> DO THIS: Copy out all the lines exactly. Omit pictures.

> DATASET CONTENT:

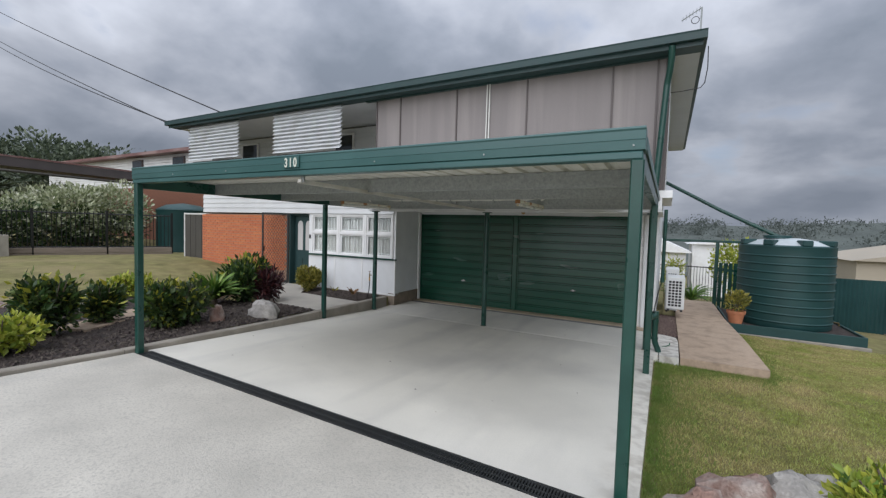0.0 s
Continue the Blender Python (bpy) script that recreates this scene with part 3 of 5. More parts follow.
wall_boxes("wall_house_back", [(-13.75, -0.36, 15.8, 16.0, -0.6, 4.4), (-13.75, -13.7, 8.63, 15.8, -0.4, 4.4)], M_BOARD, "white rear and far side walls of the house")


def roller_door(x0, x1, handle_x):
    d = thing("roller_door", ((x0 + x1) / 2, 9.64, -0.43), "closed glossy dark green steel roller garage door", "garage door", "garage doors")
    rib, z = [], -0.41
    pitch = 0.1915
    while z < 1.89:
        for dz, dy in ((0, 0), (0.128, 0.0), (0.134, 0.013), (0.141, 0.013), (0.147, -0.003), (0.166, -0.003), (0.172, 0.013), (0.179, 0.013), (0.186, 0.0)):
            if z + dz < 1.905:
                rib.append((9.63 + dy, z + dz))
        z += pitch
    rib.append((9.63, 1.905))
    gg = G()
    gg.extrude(rib + [(y + 0.004, zz) for y, zz in reversed(rib)], "x", x0, x1)
    c = part("curtain", gg, M_DOOR, d)
    gg = G()
    gg.box(x0, x1, 9.605, 9.64, -0.411, -0.37, 0.006)
    part("bottom_rail", gg, M_DOOR, d)
    for s, x in ((1, x0), (-1, x1)):
        gg = G()
        gg.box(x, x + s * 0.03, 9.60, 9.625, -0.41, 1.898, 0.004)
        part("guide", gg, M_DOOR, d)
    gg = G()
    gg.lathe([(0.0, 0), (0.022, 0), (0.022, 0.012), (0.0, 0.014)], 0, 0, 14)
    gg.v = [(handle_x + a, 9.628 - c2, 0.198 + b) for a, b, c2 in gg.v]
    gg.tube([(handle_x - 0.055, 9.606, 0.193), (handle_x + 0.055, 9.606, 0.203)], 0.008, 8)
    part("lock_handle", gg, M_CHROME, d, "small chrome lock handle", smooth=40)


roller_door(-5.90, -3.289, -4.594)
roller_door(-3.151, -0.49, -1.822)
g = G()
g.box(-3.285, -3.155, 9.60, 9.658, -0.41, 1.898, 0.006)
g.box(-3.275, -3.165, 9.58, 9.60, -0.41, 1.90, 0.006)
solid("trim_mullion", g, M_DOOR, "dark green steel mullion between the garage doors", "door frame", kind="structure")

# verandah floor over the apron: joists, ceiling lining, edge beam
g = G()
g.box(-6.08, 0.06, 7.626, 9.85, 2.14, 2.26)
solid("ceiling_verandah", g, M_WHITE, "white lining above the exposed joists", "ceiling", kind="structure")
for right in (-0.70, -1.06, -1.50, -1.91, -2.32, -2.745, -3.24, -3.745, -4.25, -4.70, -5.15, -5.6):
    x = right - 0.045
    g = G()
    g.add([(x, 7.76, 2.0), (x + 0.045, 7.76, 2.0), (x + 0.045, 7.76, 2.138), (x, 7.76, 2.138), (x, 9.85, 2.05), (x + 0.045, 9.85, 2.05), (x + 0.045, 9.85, 2.138), (x, 9.85, 2.138)],
          [(0, 1, 2, 3), (7, 6, 5, 4), (0, 4, 5, 1), (1, 5, 6, 2), (3, 2, 6, 7), (4, 0, 3, 7)])
    solid("floor_joist", g, M_WHITE, "white painted timber floor joist under the verandah", "joist", group="verandah joists", kind="structure")
g = G()
g.box(-0.16, -0.085, 7.63, 9.60, 1.925, 2.138, 0.006).box(-0.18, -0.07, 7.63, 9.9, 1.905, 1.926, 0.004)
solid("trim_end_joist", g, M_WHITE, "white boxed end beam of the verandah", "beam", kind="structure")
g = G()
g.box(-6.08, -0.2, 7.585, 7.62, 1.885, 2.21, 0.004).box(-6.08, -0.2, 7.621, 7.755, 1.887, 2.06, 0.004).box(-6.08, -0.2, 7.53, 7.583, 1.883, 1.915, 0.008).box(-6.08, -0.2, 7.548, 7.583, 1.917, 1.968, 0.006).box(-6.08, -0.2, 7.54, 7.583, 1.97, 1.988, 0.008)
solid("trim_edge_beam", g, M_WHITE, "white painted edge beam across the pipe posts", "beam", kind="structure")
# strip behind the joist ends, with the gap's shade put in its colour
g = G()
g.box(-5.9, -0.3, 9.83, 9.848, 2.04, 2.137)
solid("wall_void", g, M_DARK, "near-black strip painting the shade above the garage wall plate", "gap", kind="structure")


def pipe_post(x, y, label):
    d = thing("pipe_post", (x, y, slab_z(y)), label, "post", "verandah posts")
    gg = G()
    z = slab_z(y)
    gg.tube([(x, y, z - 0.02), (x, y, 1.87)], 0.05, 20)
    part("pipe", gg, M_GREEN, d, smooth=40)
    gg = G()
    gg.box(x - 0.085, x + 0.085, y - 0.05, y + 0.05, 1.868, 1.884, 0.002)
    part("head_plate", gg, M_GREEN, d)
    gg = G()
    gg.lathe([(0.07, z - 0.01), (0.066, z + 0.003), (0.04, z + 0.01)], x, y, 14)
    part("grout_collar", gg, M_KERB, d)
    return d


pipe_post(-6.0, 7.71, "round green steel pipe post at the garden corner")
pipe_post(-3.202, 7.71, "round green steel pipe post in mid span")
pipe_post(-0.215, 7.70, "round green steel pipe post beside the downpipes")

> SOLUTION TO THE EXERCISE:
0.0 s
Continue the Blender Python (bpy) script that recreates this scene with part 3 of 5. More parts follow.
wall_boxes("wall_house_back", [(-13.75, -0.36, 15.8, 16.0, -0.6, 4.4), (-13.75, -13.7, 8.63, 15.8, -0.4, 4.4)], M_BOARD, "white rear and far side walls of the house")


def roller_door(x0, x1, handle_x):
    d = thing("roller_door", ((x0 + x1) / 2, 9.64, -0.43), "closed glossy dark green steel roller garage door", "garage door", "garage doors")
    rib, z = [], -0.41
    pitch = 0.1915
    while z < 1.89:
        for dz, dy in ((0, 0), (0.128, 0.0), (0.134, 0.013), (0.141, 0.013), (0.147, -0.003), (0.166, -0.003), (0.172, 0.013), (0.179, 0.013), (0.186, 0.0)):
            if z + dz < 1.905:
                rib.append((9.63 + dy, z + dz))
        z += pitch
    rib.append((9.63, 1.905))
    gg = G()
    gg.extrude(rib + [(y + 0.004, zz) for y, zz in reversed(rib)], "x", x0, x1)
    c = part("curtain", gg, M_DOOR, d)
    gg = G()
    gg.box(x0, x1, 9.605, 9.64, -0.411, -0.37, 0.006)
    part("bottom_rail", gg, M_DOOR, d)
    for s, x in ((1, x0), (-1, x1)):
        gg = G()
        gg.box(x, x + s * 0.03, 9.60, 9.625, -0.41, 1.898, 0.004)
        part("guide", gg, M_DOOR, d)
    gg = G()
    gg.lathe([(0.0, 0), (0.022, 0), (0.022, 0.012), (0.0, 0.014)], 0, 0, 14)
    gg.v = [(handle_x + a, 9.628 - c2, 0.198 + b) for a, b, c2 in gg.v]
    gg.tube([(handle_x - 0.055, 9.606, 0.193), (handle_x + 0.055, 9.606, 0.203)], 0.008, 8)
    part("lock_handle", gg, M_CHROME, d, "small chrome lock handle", smooth=40)


roller_door(-5.90, -3.289, -4.594)
roller_door(-3.151, -0.49, -1.822)
g = G()
g.box(-3.285, -3.155, 9.60, 9.658, -0.41, 1.898, 0.006)
g.box(-3.275, -3.165, 9.58, 9.60, -0.41, 1.90, 0.006)
solid("trim_mullion", g, M_DOOR, "dark green steel mullion between the garage doors", "door frame", kind="structure")

# verandah floor over the apron: joists, ceiling lining, edge beam
g = G()
g.box(-6.08, 0.06, 7.626, 9.85, 2.14, 2.26)
solid("ceiling_verandah", g, M_WHITE, "white lining above the exposed joists", "ceiling", kind="structure")
for right in (-0.70, -1.06, -1.50, -1.91, -2.32, -2.745, -3.24, -3.745, -4.25, -4.70, -5.15, -5.6):
    x = right - 0.045
    g = G()
    g.add([(x, 7.76, 2.0), (x + 0.045, 7.76, 2.0), (x + 0.045, 7.76, 2.138), (x, 7.76, 2.138), (x, 9.85, 2.05), (x + 0.045, 9.85, 2.05), (x + 0.045, 9.85, 2.138), (x, 9.85, 2.138)],
          [(0, 1, 2, 3), (7, 6, 5, 4), (0, 4, 5, 1), (1, 5, 6, 2), (3, 2, 6, 7), (4, 0, 3, 7)])
    solid("floor_joist", g, M_WHITE, "white painted timber floor joist under the verandah", "joist", group="verandah joists", kind="structure")
g = G()
g.box(-0.16, -0.085, 7.63, 9.60, 1.925, 2.138, 0.006).box(-0.18, -0.07, 7.63, 9.9, 1.905, 1.926, 0.004)
solid("trim_end_joist", g, M_WHITE, "white boxed end beam of the verandah", "beam", kind="structure")
g = G()
g.box(-6.08, -0.2, 7.585, 7.62, 1.885, 2.21, 0.004).box(-6.08, -0.2, 7.621, 7.755, 1.887, 2.06, 0.004).box(-6.08, -0.2, 7.53, 7.583, 1.883, 1.915, 0.008).box(-6.08, -0.2, 7.548, 7.583, 1.917, 1.968, 0.006).box(-6.08, -0.2, 7.54, 7.583, 1.97, 1.988, 0.008)
solid("trim_edge_beam", g, M_WHITE, "white painted edge beam across the pipe posts", "beam", kind="structure")
# strip behind the joist ends, with the gap's shade put in its colour
g = G()
g.box(-5.9, -0.3, 9.83, 9.848, 2.04, 2.137)
solid("wall_void", g, M_DARK, "near-black strip painting the shade above the garage wall plate", "gap", kind="structure")


def pipe_post(x, y, label):
    d = thing("pipe_post", (x, y, slab_z(y)), label, "post", "verandah posts")
    gg = G()
    z = slab_z(y)
    gg.tube([(x, y, z - 0.02), (x, y, 1.87)], 0.05, 20)
    part("pipe", gg, M_GREEN, d, smooth=40)
    gg = G()
    gg.box(x - 0.085, x + 0.085, y - 0.05, y + 0.05, 1.868, 1.884, 0.002)
    part("head_plate", gg, M_GREEN, d)
    gg = G()
    gg.lathe([(0.07, z - 0.01), (0.066, z + 0.003), (0.04, z + 0.01)], x, y, 14)
    part("grout_collar", gg, M_KERB, d)
    return d


pipe_post(-6.0, 7.71, "round green steel pipe post at the garden corner")
pipe_post(-3.202, 7.71, "round green steel pipe post in mid span")
pipe_post(-0.215, 7.70, "round green steel pipe post beside the downpipes")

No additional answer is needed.